Request:
Leave the pictures out, and retype all of the material exactly as written.

Data provided:
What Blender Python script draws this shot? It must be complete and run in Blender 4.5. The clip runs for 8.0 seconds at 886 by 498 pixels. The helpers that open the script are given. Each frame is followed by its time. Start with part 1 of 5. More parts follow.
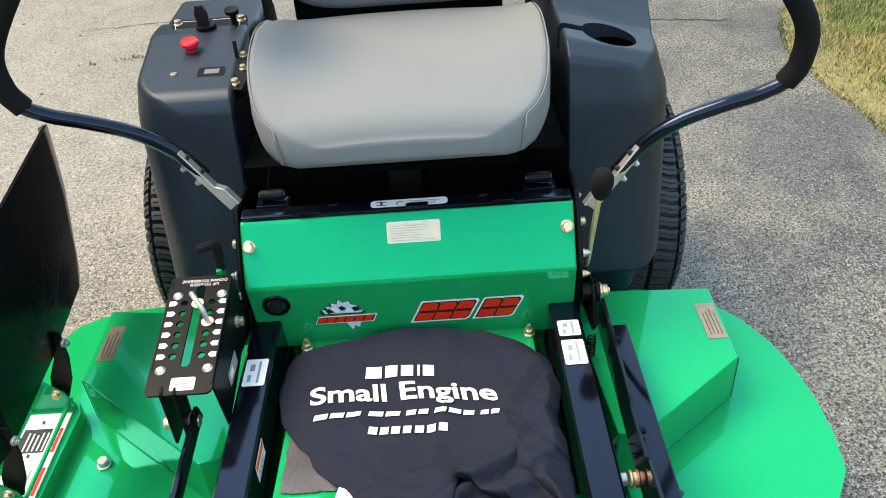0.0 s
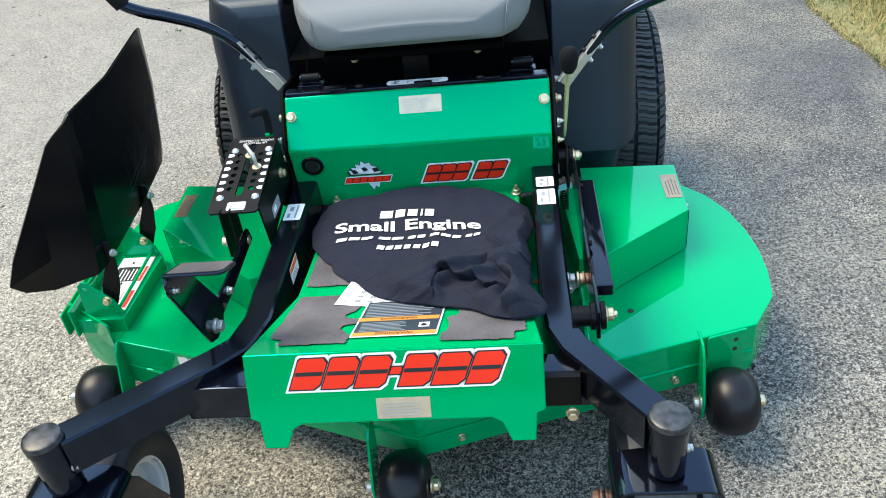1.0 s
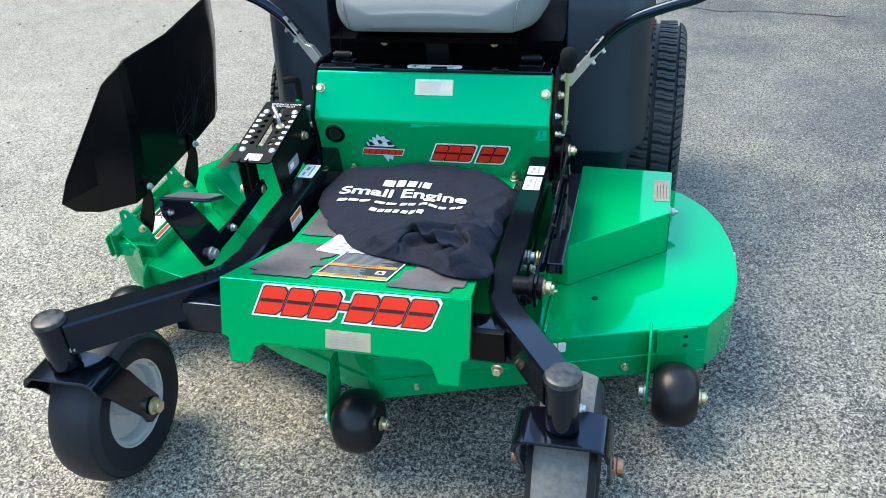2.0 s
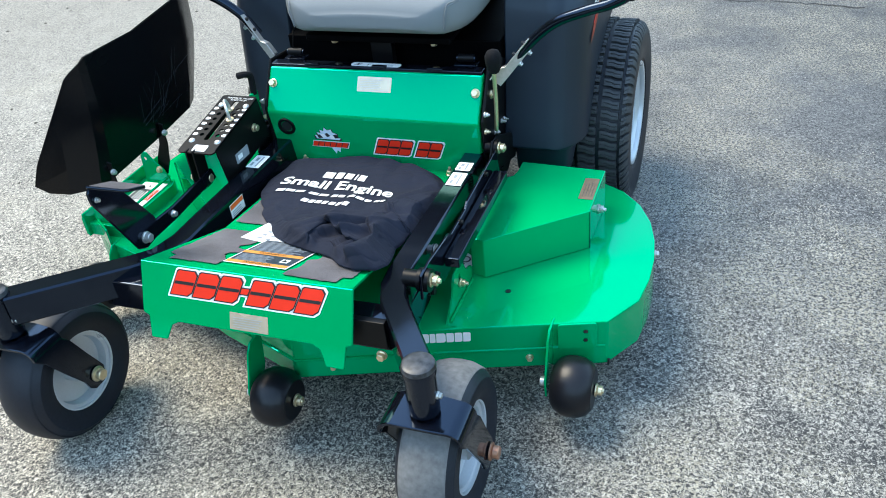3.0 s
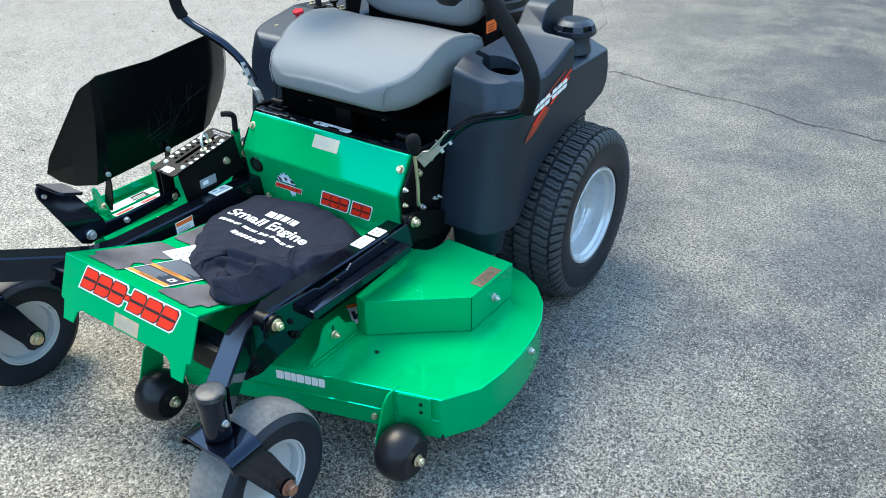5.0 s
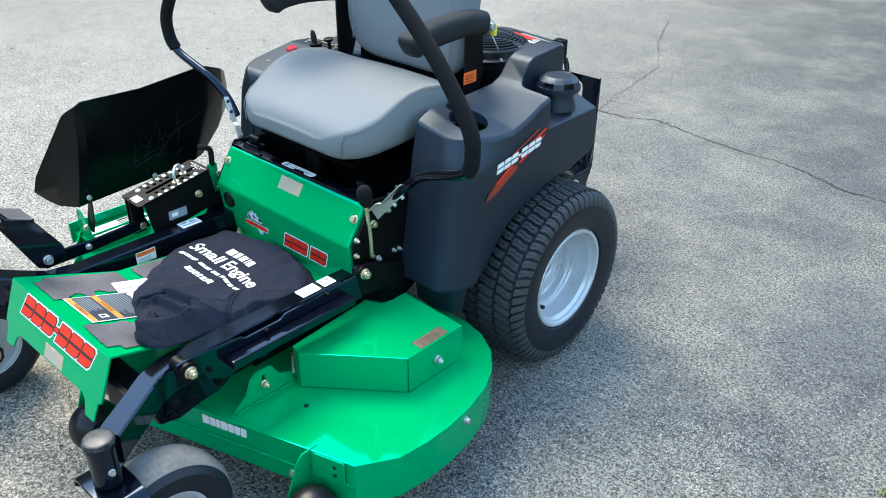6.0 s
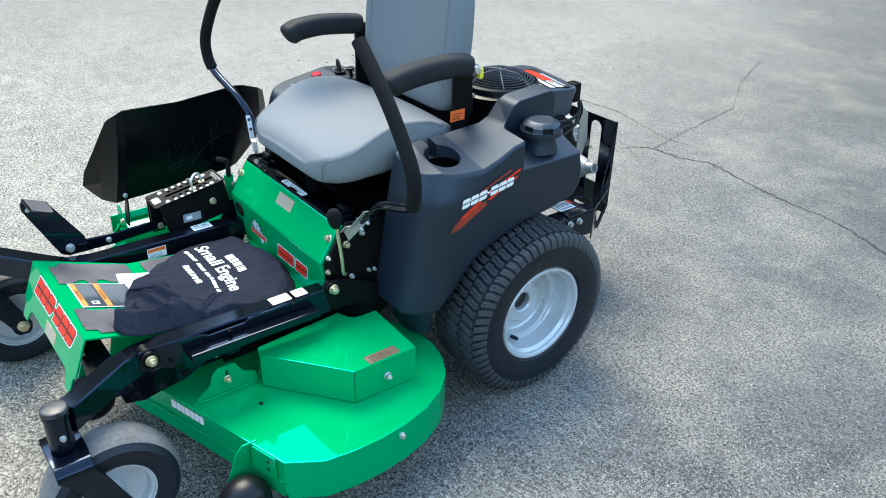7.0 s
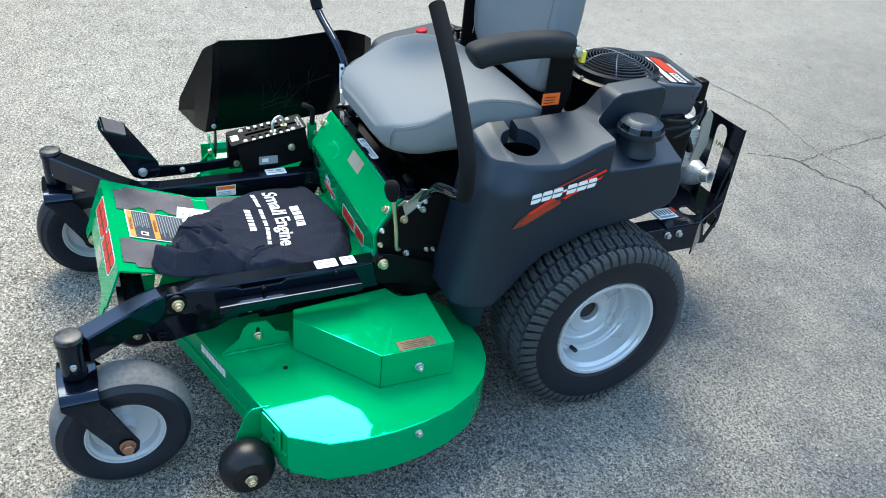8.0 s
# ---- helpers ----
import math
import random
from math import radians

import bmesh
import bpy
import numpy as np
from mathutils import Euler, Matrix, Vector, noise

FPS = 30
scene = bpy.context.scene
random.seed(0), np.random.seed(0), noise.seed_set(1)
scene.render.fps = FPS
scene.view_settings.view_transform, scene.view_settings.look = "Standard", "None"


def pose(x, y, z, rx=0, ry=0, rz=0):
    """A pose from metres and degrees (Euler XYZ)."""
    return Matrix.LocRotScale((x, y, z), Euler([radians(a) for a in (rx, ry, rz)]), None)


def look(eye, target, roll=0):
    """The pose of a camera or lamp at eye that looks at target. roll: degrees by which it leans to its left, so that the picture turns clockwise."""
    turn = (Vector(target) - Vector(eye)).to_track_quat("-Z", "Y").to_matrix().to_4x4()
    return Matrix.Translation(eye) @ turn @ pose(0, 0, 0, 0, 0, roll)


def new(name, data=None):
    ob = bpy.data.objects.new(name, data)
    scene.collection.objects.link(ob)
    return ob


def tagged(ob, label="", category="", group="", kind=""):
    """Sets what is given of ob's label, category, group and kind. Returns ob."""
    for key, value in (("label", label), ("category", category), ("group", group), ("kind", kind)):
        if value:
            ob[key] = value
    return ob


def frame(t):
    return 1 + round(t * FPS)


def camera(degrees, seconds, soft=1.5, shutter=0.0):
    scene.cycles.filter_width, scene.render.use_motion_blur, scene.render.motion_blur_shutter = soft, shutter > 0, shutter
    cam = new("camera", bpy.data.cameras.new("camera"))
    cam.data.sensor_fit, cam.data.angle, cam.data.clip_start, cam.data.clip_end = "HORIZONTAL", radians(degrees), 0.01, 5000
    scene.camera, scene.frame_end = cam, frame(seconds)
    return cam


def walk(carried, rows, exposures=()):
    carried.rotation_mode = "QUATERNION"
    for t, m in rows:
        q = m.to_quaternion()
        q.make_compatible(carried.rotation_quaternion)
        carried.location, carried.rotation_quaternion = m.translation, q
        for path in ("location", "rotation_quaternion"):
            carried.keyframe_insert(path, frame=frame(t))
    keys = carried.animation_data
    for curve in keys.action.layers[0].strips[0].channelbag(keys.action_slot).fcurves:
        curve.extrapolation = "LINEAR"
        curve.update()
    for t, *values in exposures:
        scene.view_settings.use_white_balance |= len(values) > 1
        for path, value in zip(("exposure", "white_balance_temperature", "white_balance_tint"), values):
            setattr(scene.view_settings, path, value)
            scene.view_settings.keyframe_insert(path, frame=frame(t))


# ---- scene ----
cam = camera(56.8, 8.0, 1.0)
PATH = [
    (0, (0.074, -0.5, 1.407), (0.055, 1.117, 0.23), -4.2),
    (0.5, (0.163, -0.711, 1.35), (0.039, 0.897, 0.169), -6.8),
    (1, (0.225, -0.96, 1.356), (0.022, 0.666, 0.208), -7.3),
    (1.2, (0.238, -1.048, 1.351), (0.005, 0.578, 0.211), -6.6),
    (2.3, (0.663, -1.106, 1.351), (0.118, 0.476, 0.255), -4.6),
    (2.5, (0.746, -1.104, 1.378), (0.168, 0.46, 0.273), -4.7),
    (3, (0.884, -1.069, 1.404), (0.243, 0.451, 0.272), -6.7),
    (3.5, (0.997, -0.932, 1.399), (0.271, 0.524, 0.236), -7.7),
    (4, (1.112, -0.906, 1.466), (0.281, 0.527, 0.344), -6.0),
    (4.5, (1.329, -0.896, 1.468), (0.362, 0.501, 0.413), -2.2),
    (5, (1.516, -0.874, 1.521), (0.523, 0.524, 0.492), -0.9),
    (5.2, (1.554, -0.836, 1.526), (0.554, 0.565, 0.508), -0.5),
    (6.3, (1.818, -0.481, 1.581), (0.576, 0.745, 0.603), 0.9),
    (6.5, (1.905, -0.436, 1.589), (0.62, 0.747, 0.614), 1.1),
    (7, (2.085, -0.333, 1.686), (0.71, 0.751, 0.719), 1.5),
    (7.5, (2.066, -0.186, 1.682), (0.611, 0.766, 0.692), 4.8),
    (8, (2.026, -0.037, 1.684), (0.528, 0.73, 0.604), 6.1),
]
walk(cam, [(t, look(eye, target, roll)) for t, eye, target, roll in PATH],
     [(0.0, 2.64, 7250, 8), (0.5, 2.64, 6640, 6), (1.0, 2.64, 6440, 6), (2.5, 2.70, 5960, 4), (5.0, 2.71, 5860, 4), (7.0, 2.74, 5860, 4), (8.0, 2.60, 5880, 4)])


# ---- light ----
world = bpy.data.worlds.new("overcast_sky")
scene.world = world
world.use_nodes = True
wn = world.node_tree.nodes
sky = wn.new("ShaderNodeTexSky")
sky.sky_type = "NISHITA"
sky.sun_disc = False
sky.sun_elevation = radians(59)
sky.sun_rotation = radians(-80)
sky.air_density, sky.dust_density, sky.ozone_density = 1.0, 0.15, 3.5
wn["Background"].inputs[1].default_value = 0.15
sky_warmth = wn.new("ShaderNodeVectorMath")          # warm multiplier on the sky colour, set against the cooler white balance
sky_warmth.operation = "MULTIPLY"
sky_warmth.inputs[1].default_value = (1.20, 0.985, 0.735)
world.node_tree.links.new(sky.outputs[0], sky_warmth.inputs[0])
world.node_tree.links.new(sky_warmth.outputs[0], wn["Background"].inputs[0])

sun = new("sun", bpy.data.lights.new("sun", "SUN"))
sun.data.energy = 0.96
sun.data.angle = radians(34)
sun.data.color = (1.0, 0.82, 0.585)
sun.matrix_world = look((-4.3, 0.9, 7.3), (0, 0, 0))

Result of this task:
What Blender Python script draws this shot? It must be complete and run in Blender 4.5. The clip runs for 8.0 seconds at 886 by 498 pixels. The helpers that open the script are given. Each frame is followed by its time. Start with part 1 of 5. More parts follow.
0.0 s
1.0 s
2.0 s
3.0 s
5.0 s
6.0 s
7.0 s
8.0 s
# ---- helpers ----
import math
import random
from math import radians

import bmesh
import bpy
import numpy as np
from mathutils import Euler, Matrix, Vector, noise

FPS = 30
scene = bpy.context.scene
random.seed(0), np.random.seed(0), noise.seed_set(1)
scene.render.fps = FPS
scene.view_settings.view_transform, scene.view_settings.look = "Standard", "None"


def pose(x, y, z, rx=0, ry=0, rz=0):
    """A pose from metres and degrees (Euler XYZ)."""
    return Matrix.LocRotScale((x, y, z), Euler([radians(a) for a in (rx, ry, rz)]), None)


def look(eye, target, roll=0):
    """The pose of a camera or lamp at eye that looks at target. roll: degrees by which it leans to its left, so that the picture turns clockwise."""
    turn = (Vector(target) - Vector(eye)).to_track_quat("-Z", "Y").to_matrix().to_4x4()
    return Matrix.Translation(eye) @ turn @ pose(0, 0, 0, 0, 0, roll)


def new(name, data=None):
    ob = bpy.data.objects.new(name, data)
    scene.collection.objects.link(ob)
    return ob


def tagged(ob, label="", category="", group="", kind=""):
    """Sets what is given of ob's label, category, group and kind. Returns ob."""
    for key, value in (("label", label), ("category", category), ("group", group), ("kind", kind)):
        if value:
            ob[key] = value
    return ob


def frame(t):
    return 1 + round(t * FPS)


def camera(degrees, seconds, soft=1.5, shutter=0.0):
    scene.cycles.filter_width, scene.render.use_motion_blur, scene.render.motion_blur_shutter = soft, shutter > 0, shutter
    cam = new("camera", bpy.data.cameras.new("camera"))
    cam.data.sensor_fit, cam.data.angle, cam.data.clip_start, cam.data.clip_end = "HORIZONTAL", radians(degrees), 0.01, 5000
    scene.camera, scene.frame_end = cam, frame(seconds)
    return cam


def walk(carried, rows, exposures=()):
    carried.rotation_mode = "QUATERNION"
    for t, m in rows:
        q = m.to_quaternion()
        q.make_compatible(carried.rotation_quaternion)
        carried.location, carried.rotation_quaternion = m.translation, q
        for path in ("location", "rotation_quaternion"):
            carried.keyframe_insert(path, frame=frame(t))
    keys = carried.animation_data
    for curve in keys.action.layers[0].strips[0].channelbag(keys.action_slot).fcurves:
        curve.extrapolation = "LINEAR"
        curve.update()
    for t, *values in exposures:
        scene.view_settings.use_white_balance |= len(values) > 1
        for path, value in zip(("exposure", "white_balance_temperature", "white_balance_tint"), values):
            setattr(scene.view_settings, path, value)
            scene.view_settings.keyframe_insert(path, frame=frame(t))


# ---- scene ----
cam = camera(56.8, 8.0, 1.0)
PATH = [
    (0, (0.074, -0.5, 1.407), (0.055, 1.117, 0.23), -4.2),
    (0.5, (0.163, -0.711, 1.35), (0.039, 0.897, 0.169), -6.8),
    (1, (0.225, -0.96, 1.356), (0.022, 0.666, 0.208), -7.3),
    (1.2, (0.238, -1.048, 1.351), (0.005, 0.578, 0.211), -6.6),
    (2.3, (0.663, -1.106, 1.351), (0.118, 0.476, 0.255), -4.6),
    (2.5, (0.746, -1.104, 1.378), (0.168, 0.46, 0.273), -4.7),
    (3, (0.884, -1.069, 1.404), (0.243, 0.451, 0.272), -6.7),
    (3.5, (0.997, -0.932, 1.399), (0.271, 0.524, 0.236), -7.7),
    (4, (1.112, -0.906, 1.466), (0.281, 0.527, 0.344), -6.0),
    (4.5, (1.329, -0.896, 1.468), (0.362, 0.501, 0.413), -2.2),
    (5, (1.516, -0.874, 1.521), (0.523, 0.524, 0.492), -0.9),
    (5.2, (1.554, -0.836, 1.526), (0.554, 0.565, 0.508), -0.5),
    (6.3, (1.818, -0.481, 1.581), (0.576, 0.745, 0.603), 0.9),
    (6.5, (1.905, -0.436, 1.589), (0.62, 0.747, 0.614), 1.1),
    (7, (2.085, -0.333, 1.686), (0.71, 0.751, 0.719), 1.5),
    (7.5, (2.066, -0.186, 1.682), (0.611, 0.766, 0.692), 4.8),
    (8, (2.026, -0.037, 1.684), (0.528, 0.73, 0.604), 6.1),
]
walk(cam, [(t, look(eye, target, roll)) for t, eye, target, roll in PATH],
     [(0.0, 2.64, 7250, 8), (0.5, 2.64, 6640, 6), (1.0, 2.64, 6440, 6), (2.5, 2.70, 5960, 4), (5.0, 2.71, 5860, 4), (7.0, 2.74, 5860, 4), (8.0, 2.60, 5880, 4)])


# ---- light ----
world = bpy.data.worlds.new("overcast_sky")
scene.world = world
world.use_nodes = True
wn = world.node_tree.nodes
sky = wn.new("ShaderNodeTexSky")
sky.sky_type = "NISHITA"
sky.sun_disc = False
sky.sun_elevation = radians(59)
sky.sun_rotation = radians(-80)
sky.air_density, sky.dust_density, sky.ozone_density = 1.0, 0.15, 3.5
wn["Background"].inputs[1].default_value = 0.15
sky_warmth = wn.new("ShaderNodeVectorMath")          # warm multiplier on the sky colour, set against the cooler white balance
sky_warmth.operation = "MULTIPLY"
sky_warmth.inputs[1].default_value = (1.20, 0.985, 0.735)
world.node_tree.links.new(sky.outputs[0], sky_warmth.inputs[0])
world.node_tree.links.new(sky_warmth.outputs[0], wn["Background"].inputs[0])

sun = new("sun", bpy.data.lights.new("sun", "SUN"))
sun.data.energy = 0.96
sun.data.angle = radians(34)
sun.data.color = (1.0, 0.82, 0.585)
sun.matrix_world = look((-4.3, 0.9, 7.3), (0, 0, 0))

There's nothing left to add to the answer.